● WHAT YOU ARE ASKED TO DO
Copy out the listing in full, exactly as written, but not its pictures.
## START
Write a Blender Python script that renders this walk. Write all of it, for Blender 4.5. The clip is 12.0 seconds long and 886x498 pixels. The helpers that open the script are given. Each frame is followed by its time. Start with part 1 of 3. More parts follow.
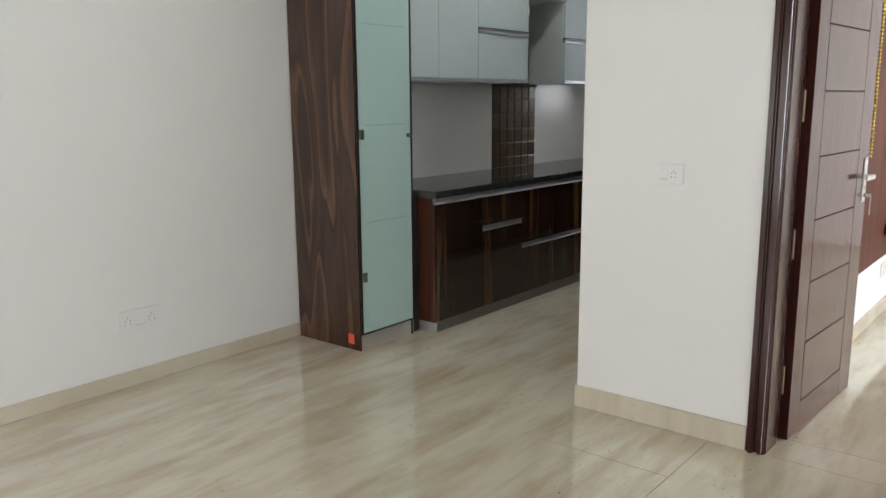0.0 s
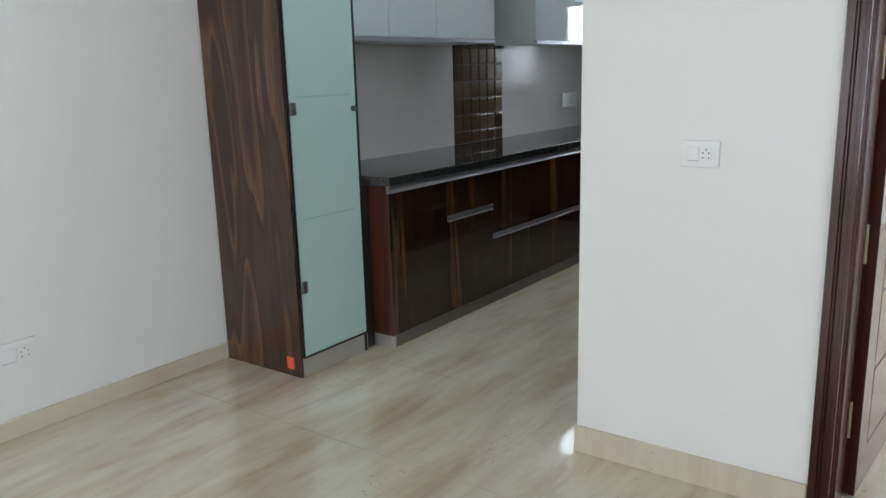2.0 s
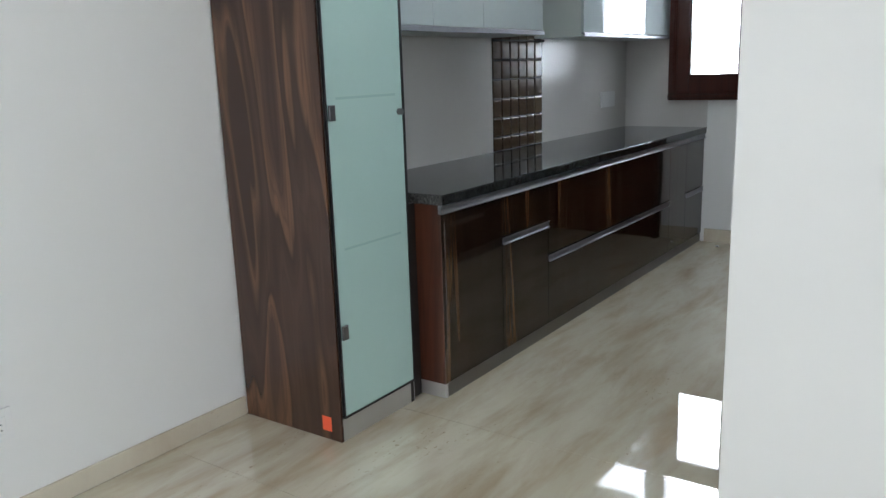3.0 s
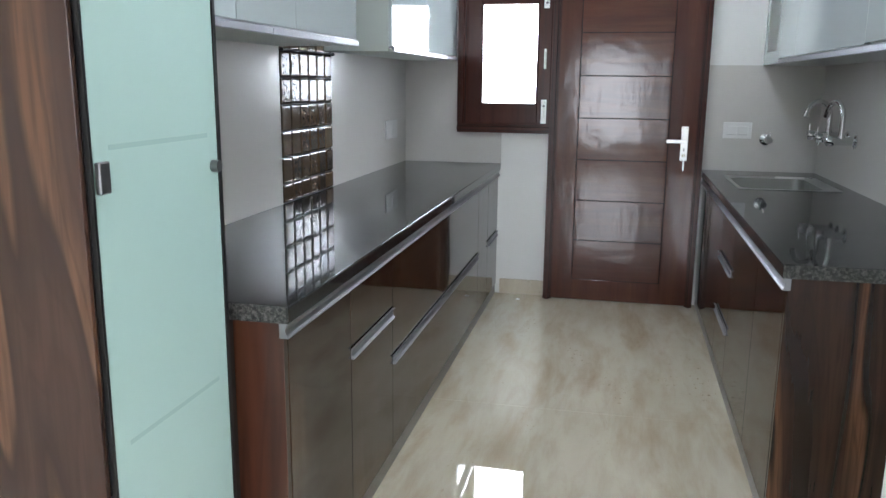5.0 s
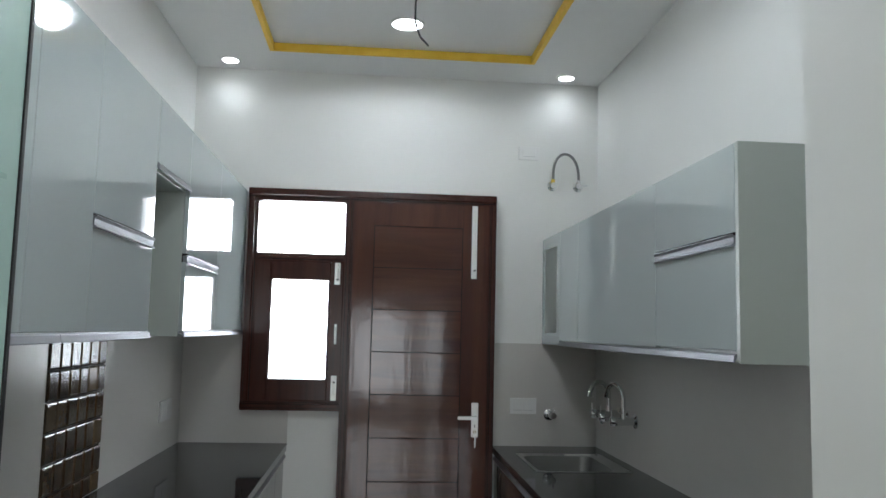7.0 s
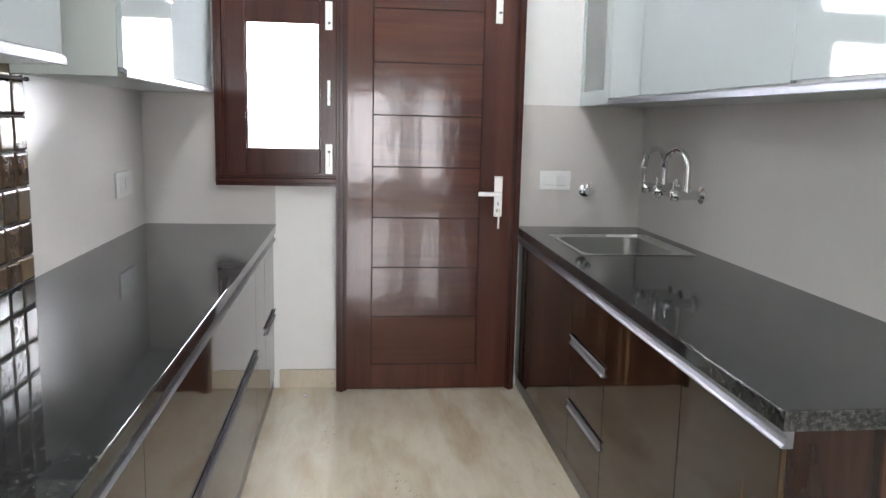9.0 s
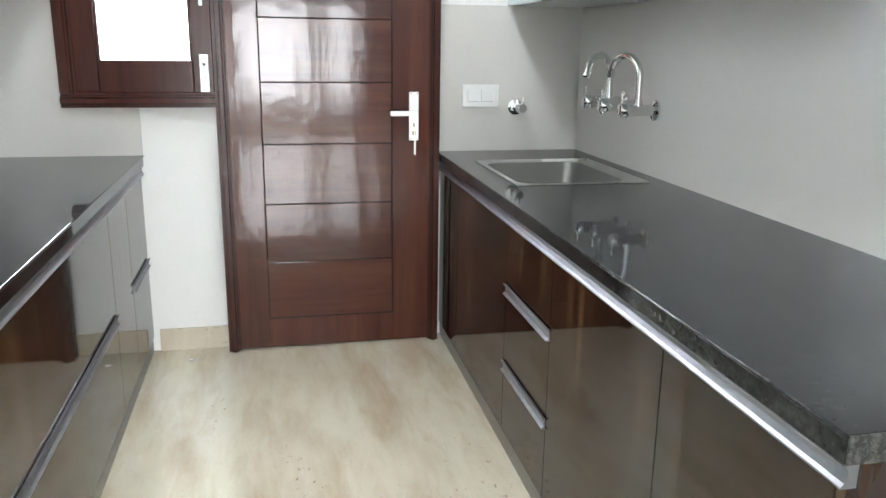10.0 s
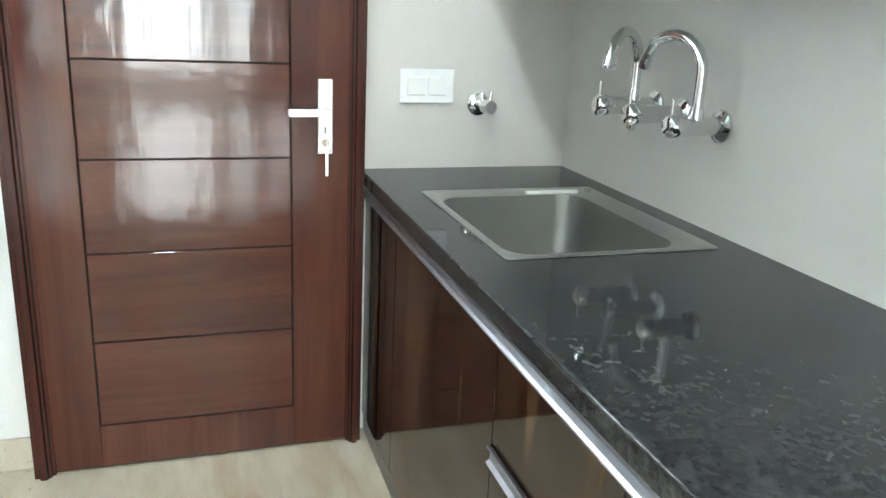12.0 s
## END
● TASK SOLUTION
Write a Blender Python script that renders this walk. Write all of it, for Blender 4.5. The clip is 12.0 seconds long and 886x498 pixels. The helpers that open the script are given. Each frame is followed by its time. Start with part 1 of 3. More parts follow.
0.0 s
2.0 s
3.0 s
5.0 s
7.0 s
9.0 s
10.0 s
12.0 s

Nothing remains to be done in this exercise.